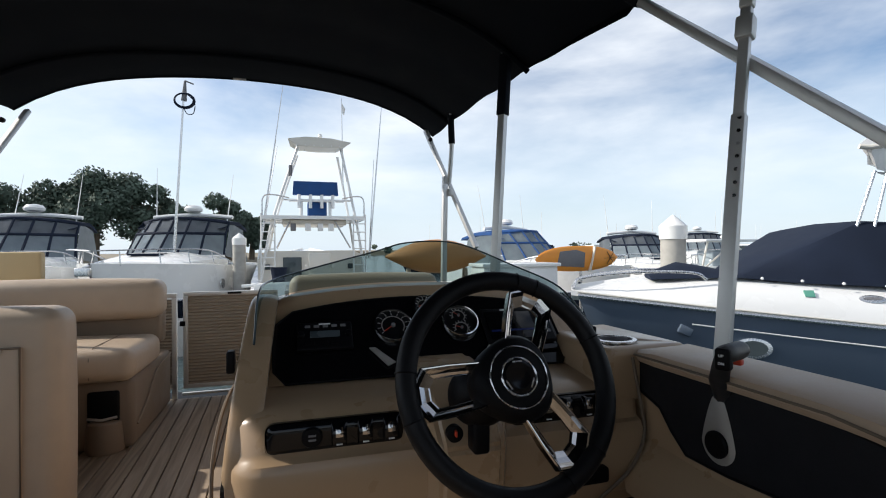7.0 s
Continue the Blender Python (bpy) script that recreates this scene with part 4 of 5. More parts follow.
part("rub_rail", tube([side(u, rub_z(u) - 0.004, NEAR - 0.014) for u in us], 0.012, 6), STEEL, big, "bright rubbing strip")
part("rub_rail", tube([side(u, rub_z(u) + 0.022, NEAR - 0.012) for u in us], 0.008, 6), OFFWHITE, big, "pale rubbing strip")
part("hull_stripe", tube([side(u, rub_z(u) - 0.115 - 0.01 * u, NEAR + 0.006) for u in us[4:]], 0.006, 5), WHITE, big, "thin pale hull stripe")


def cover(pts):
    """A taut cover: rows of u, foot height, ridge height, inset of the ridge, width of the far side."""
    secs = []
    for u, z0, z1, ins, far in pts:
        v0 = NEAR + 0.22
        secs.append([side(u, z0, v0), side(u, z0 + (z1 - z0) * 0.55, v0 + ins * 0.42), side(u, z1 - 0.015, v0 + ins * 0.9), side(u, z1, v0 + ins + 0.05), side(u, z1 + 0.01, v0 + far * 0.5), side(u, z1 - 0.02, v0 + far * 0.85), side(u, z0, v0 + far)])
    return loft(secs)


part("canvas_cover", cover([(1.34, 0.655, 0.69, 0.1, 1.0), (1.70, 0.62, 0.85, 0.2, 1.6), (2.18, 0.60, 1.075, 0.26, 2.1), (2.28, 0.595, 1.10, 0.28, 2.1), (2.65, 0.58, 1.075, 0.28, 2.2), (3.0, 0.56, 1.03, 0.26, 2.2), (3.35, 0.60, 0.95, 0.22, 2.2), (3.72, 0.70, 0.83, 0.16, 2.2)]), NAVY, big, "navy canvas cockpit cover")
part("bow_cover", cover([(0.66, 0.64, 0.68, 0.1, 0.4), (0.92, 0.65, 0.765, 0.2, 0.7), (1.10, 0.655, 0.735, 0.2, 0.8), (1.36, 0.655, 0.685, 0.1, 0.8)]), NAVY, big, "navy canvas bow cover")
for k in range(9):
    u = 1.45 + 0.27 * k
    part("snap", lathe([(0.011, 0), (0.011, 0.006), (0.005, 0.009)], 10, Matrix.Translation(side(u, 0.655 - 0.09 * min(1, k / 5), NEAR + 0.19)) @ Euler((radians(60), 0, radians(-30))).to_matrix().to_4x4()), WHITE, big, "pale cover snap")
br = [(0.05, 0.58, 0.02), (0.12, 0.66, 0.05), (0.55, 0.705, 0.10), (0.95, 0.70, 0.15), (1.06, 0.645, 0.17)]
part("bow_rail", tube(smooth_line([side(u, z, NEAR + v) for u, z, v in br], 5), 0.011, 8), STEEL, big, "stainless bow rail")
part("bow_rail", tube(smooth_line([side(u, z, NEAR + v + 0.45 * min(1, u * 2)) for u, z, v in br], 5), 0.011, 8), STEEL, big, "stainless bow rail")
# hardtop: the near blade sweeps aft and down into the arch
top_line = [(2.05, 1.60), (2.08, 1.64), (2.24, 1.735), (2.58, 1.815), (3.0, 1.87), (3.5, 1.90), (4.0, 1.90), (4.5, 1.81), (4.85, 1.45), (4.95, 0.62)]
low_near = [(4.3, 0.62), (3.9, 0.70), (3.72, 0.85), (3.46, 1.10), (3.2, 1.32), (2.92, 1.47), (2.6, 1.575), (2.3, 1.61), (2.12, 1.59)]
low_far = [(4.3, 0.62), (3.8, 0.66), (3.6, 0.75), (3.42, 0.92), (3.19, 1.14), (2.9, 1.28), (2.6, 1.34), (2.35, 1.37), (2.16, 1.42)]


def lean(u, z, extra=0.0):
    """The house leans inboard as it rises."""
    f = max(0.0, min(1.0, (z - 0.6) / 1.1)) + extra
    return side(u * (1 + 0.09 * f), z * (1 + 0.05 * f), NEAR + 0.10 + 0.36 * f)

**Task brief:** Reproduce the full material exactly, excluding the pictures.

**Expected output:**
7.0 s
Continue the Blender Python (bpy) script that recreates this scene with part 4 of 5. More parts follow.
part("rub_rail", tube([side(u, rub_z(u) - 0.004, NEAR - 0.014) for u in us], 0.012, 6), STEEL, big, "bright rubbing strip")
part("rub_rail", tube([side(u, rub_z(u) + 0.022, NEAR - 0.012) for u in us], 0.008, 6), OFFWHITE, big, "pale rubbing strip")
part("hull_stripe", tube([side(u, rub_z(u) - 0.115 - 0.01 * u, NEAR + 0.006) for u in us[4:]], 0.006, 5), WHITE, big, "thin pale hull stripe")


def cover(pts):
    """A taut cover: rows of u, foot height, ridge height, inset of the ridge, width of the far side."""
    secs = []
    for u, z0, z1, ins, far in pts:
        v0 = NEAR + 0.22
        secs.append([side(u, z0, v0), side(u, z0 + (z1 - z0) * 0.55, v0 + ins * 0.42), side(u, z1 - 0.015, v0 + ins * 0.9), side(u, z1, v0 + ins + 0.05), side(u, z1 + 0.01, v0 + far * 0.5), side(u, z1 - 0.02, v0 + far * 0.85), side(u, z0, v0 + far)])
    return loft(secs)


part("canvas_cover", cover([(1.34, 0.655, 0.69, 0.1, 1.0), (1.70, 0.62, 0.85, 0.2, 1.6), (2.18, 0.60, 1.075, 0.26, 2.1), (2.28, 0.595, 1.10, 0.28, 2.1), (2.65, 0.58, 1.075, 0.28, 2.2), (3.0, 0.56, 1.03, 0.26, 2.2), (3.35, 0.60, 0.95, 0.22, 2.2), (3.72, 0.70, 0.83, 0.16, 2.2)]), NAVY, big, "navy canvas cockpit cover")
part("bow_cover", cover([(0.66, 0.64, 0.68, 0.1, 0.4), (0.92, 0.65, 0.765, 0.2, 0.7), (1.10, 0.655, 0.735, 0.2, 0.8), (1.36, 0.655, 0.685, 0.1, 0.8)]), NAVY, big, "navy canvas bow cover")
for k in range(9):
    u = 1.45 + 0.27 * k
    part("snap", lathe([(0.011, 0), (0.011, 0.006), (0.005, 0.009)], 10, Matrix.Translation(side(u, 0.655 - 0.09 * min(1, k / 5), NEAR + 0.19)) @ Euler((radians(60), 0, radians(-30))).to_matrix().to_4x4()), WHITE, big, "pale cover snap")
br = [(0.05, 0.58, 0.02), (0.12, 0.66, 0.05), (0.55, 0.705, 0.10), (0.95, 0.70, 0.15), (1.06, 0.645, 0.17)]
part("bow_rail", tube(smooth_line([side(u, z, NEAR + v) for u, z, v in br], 5), 0.011, 8), STEEL, big, "stainless bow rail")
part("bow_rail", tube(smooth_line([side(u, z, NEAR + v + 0.45 * min(1, u * 2)) for u, z, v in br], 5), 0.011, 8), STEEL, big, "stainless bow rail")
# hardtop: the near blade sweeps aft and down into the arch
top_line = [(2.05, 1.60), (2.08, 1.64), (2.24, 1.735), (2.58, 1.815), (3.0, 1.87), (3.5, 1.90), (4.0, 1.90), (4.5, 1.81), (4.85, 1.45), (4.95, 0.62)]
low_near = [(4.3, 0.62), (3.9, 0.70), (3.72, 0.85), (3.46, 1.10), (3.2, 1.32), (2.92, 1.47), (2.6, 1.575), (2.3, 1.61), (2.12, 1.59)]
low_far = [(4.3, 0.62), (3.8, 0.66), (3.6, 0.75), (3.42, 0.92), (3.19, 1.14), (2.9, 1.28), (2.6, 1.34), (2.35, 1.37), (2.16, 1.42)]


def lean(u, z, extra=0.0):
    """The house leans inboard as it rises."""
    f = max(0.0, min(1.0, (z - 0.6) / 1.1)) + extra
    return side(u * (1 + 0.09 * f), z * (1 + 0.05 * f), NEAR + 0.10 + 0.36 * f)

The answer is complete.